Entre outros: para Maria João Guerra, que vem a Portugal de 3 em 3 semanas para estar com a família e os amigos, é um país "em que não existe meritocracia, e com elites que são capazes de ser as piores do mundo civilizado". E para ela, nascida em novembro de 1974, numa família lisboeta de Alcântara, mãe administrativa e pai mecânico de automóveis, ambos com a 4.ª classe - "A minha vida não seria possível se não tivesse havido o 25 de Abril" -, que tem o objetivo de "chegar à vice-presidência (mais acima acho que não, preciso de ter contacto com as pessoas)", nada menos do que uma meritocracia serve.

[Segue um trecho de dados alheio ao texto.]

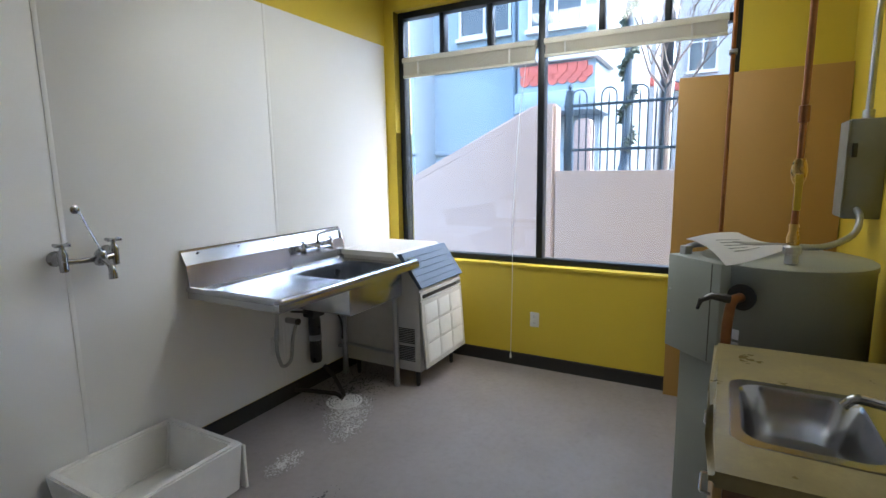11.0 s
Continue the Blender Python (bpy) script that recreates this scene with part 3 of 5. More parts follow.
hanger_on(north, (-7.05, 5.66, 3.12), 0.125)
hanger_on(trunk2, (-3.9, 6.75, 3.1), 0.15)
hanger_on(trunk2, (-2.1, 6.75, 3.1), 0.15)
bx = thing("air_box", (-5.55, 6.55, 2.76), "black painted rectangular duct box by the window", "duct")
part("body", boxed(-5.95, -5.15, 6.42, 6.7, 2.77, 2.94, 0.008), DUCT, bx)
part("flange", boxed(-5.98, -5.95, 6.4, 6.72, 2.75, 2.96, 0.004), DUCT, bx)
part("neck", rodded((-5.4, 6.56, 2.9), (-4.9, 6.7, 3.08), 0.09, seg=14), DUCT, bx)
for x in (-5.85, -5.3):
    part("hanger", rodded((x, 6.56, 2.93), (x, 6.56, DECK - 0.08), 0.005, seg=6), DUCT, bx)
bx = thing("return_air_box", (-8.75, 4.5, 3.2), "black painted sheet metal box high on the wall", "duct")
part("body", boxed(-9.0, -8.5, 4.3, 4.75, 3.18, 3.5, 0.008), DUCT, bx)
part("neck", tubed(rounded([(-8.75, 4.75, 3.35), (-8.75, 5.0, 3.35), (-8.75, 5.0, 3.7)], 0.1), 0.1, 14), DUCT, bx)

# ---- roof joists ----
for y in (0.3, 1.5, 2.7, 3.9, 5.1, 6.3):
    j = thing("bar_joist", (-4.4, y, 3.82), "black painted open web steel joist", "joist", "roof joists")
    for z in (3.84, 4.2):
        for s in (-0.03, 0.03):
            part("chord", prismed([(y + s - 0.022, z - 0.004), (y + s + 0.022, z - 0.004), (y + s + 0.022, z + 0.004), (y + s + (0.004 if s < 0 else -0.004), z + 0.004), (y + s + (0.004 if s < 0 else -0.004), z + (0.035 if z < 4 else 0.03)), (y + s - 0.022, z + 0.03)] if s < 0 else
                 [(y + s - 0.022, z - 0.004), (y + s + 0.022, z - 0.004), (y + s + 0.022, z + 0.03), (y + s - 0.022, z + 0.004)], "x", -9.0, 0.05), BLACK, j)
    n = 26
    pts = [(-9.0 + i * 9.0 / n, y, 3.85 if i % 2 == 0 else 4.19) for i in range(n + 1)]
    part("web", tubed(pts, 0.011, 6), BLACK, j)
for k, (x, z) in enumerate(((-2.2, 4.08), (-6.2, 4.08))):
    c = thing("conduit", (x, 3, z), "black painted pipe hung under the roof deck", "pipe", "roof pipes")
    part("pipe", rodded((x, -0.5, z), (x, 7.0, z), 0.035, seg=10), BLACK, c)
    for y in (1.0, 4.2):
        part("coupling", rodded((x, y - 0.05, z), (x, y + 0.05, z), 0.046, seg=10), BLACK, c)


# ---- track lights ----
def track(name, p, q, drops):
    p, q = Vector(p), Vector(q)
    t = thing(name, p, "thin black lighting track hung from the roof", "lighting track", "lighting tracks")
    m, length = along(p.xy, q.xy)
    part("rail", boxed(0, length, -0.017, 0.017, p.z - 0.012, p.z + 0.012, 0.003, m), BLACK_PLASTIC, t)
    part("feed_box", boxed(-0.02, 0.12, -0.022, 0.022, p.z - 0.018, p.z + 0.018, 0.003, m), BLACK_PLASTIC, t)
    for s in drops:
        a = m @ Vector((s, 0, p.z))
        part("drop_rod", rodded(a, (a.x, a.y, DECK - 0.07), 0.005, seg=6), BLACK_PLASTIC, t)


def spot(at, aim, bulb=None, kind=0, label=None):
    """A track spotlight under its rail at a point, turned to aim (a direction)."""
    x, y, z = at
    s = thing("spotlight", at, label or ("black track spotlight, lit" if bulb else "black track spotlight, switched off"), "spotlight", "track spotlights")
    part("adapter", boxed(x - 0.05, x + 0.05, y - 0.018, y + 0.018, z - 0.035, z - 0.013, 0.004), BLACK_PLASTIC, s)
    part("stem", rodded((x, y, z - 0.03), (x, y, z - 0.1), 0.008, seg=8), BLACK_PLASTIC, s)
    d = Vector(aim).normalized()
    c = Vector((x, y, z - 0.15))
    side = d.cross(Vector((0, 0, 1))).normalized() if abs(d.z) < 0.99 else Vector((1, 0, 0))
    bm = tubed(rounded([c + side * 0.062, c + side * 0.062 + Vector((0, 0, 0.055)), c - side * 0.062 + Vector((0, 0, 0.055)), c - side * 0.062], 0.025, 3), 0.006, 6)
    part("yoke", bm, BLACK_PLASTIC, s)
    if kind == 0:
        prof = [(0.0, -0.075), (0.025, -0.075), (0.032, -0.04), (0.036, 0.0), (0.052, 0.05), (0.056, 0.085), (0.051, 0.085), (0.046, 0.05)]
    else:
        prof = [(0.0, -0.07), (0.05, -0.07), (0.055, -0.06), (0.055, 0.08), (0.05, 0.08), (0.05, 0.03)]
    part("shade", spinned(prof, c, d, 16), BLACK_PLASTIC, s)
    lamp = [(0.0, 0.088), (0.02, 0.086), (0.038, 0.078), (0.046, 0.06), (0.03, 0.0), (0.0, -0.01)]
    part("bulb", spinned(lamp, c, d, 14), bulb or GREY_PLASTIC, s, "lit bulb" if bulb else "")
    return s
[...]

Como é fácil perceber, é tão discriminatório sobrelevar as capacidades masculinas como das femininas para tarefas que ambos são capazes de exercer. E por isso, propositadamente omito um naco de prosa que retrata o percurso de vida da visada e ideias sexistas (ou de género, se preferirem), que nada acrescenta ao âmago da questão: o panorama laboral e social na Alemanha em contraponto com o que temos e querem reduzir…
Destaque-se que a vida de sucesso pessoal desta portuguesa não seria possível se não tivesse havido o 25 de Abril… que ainda não chegou aqui.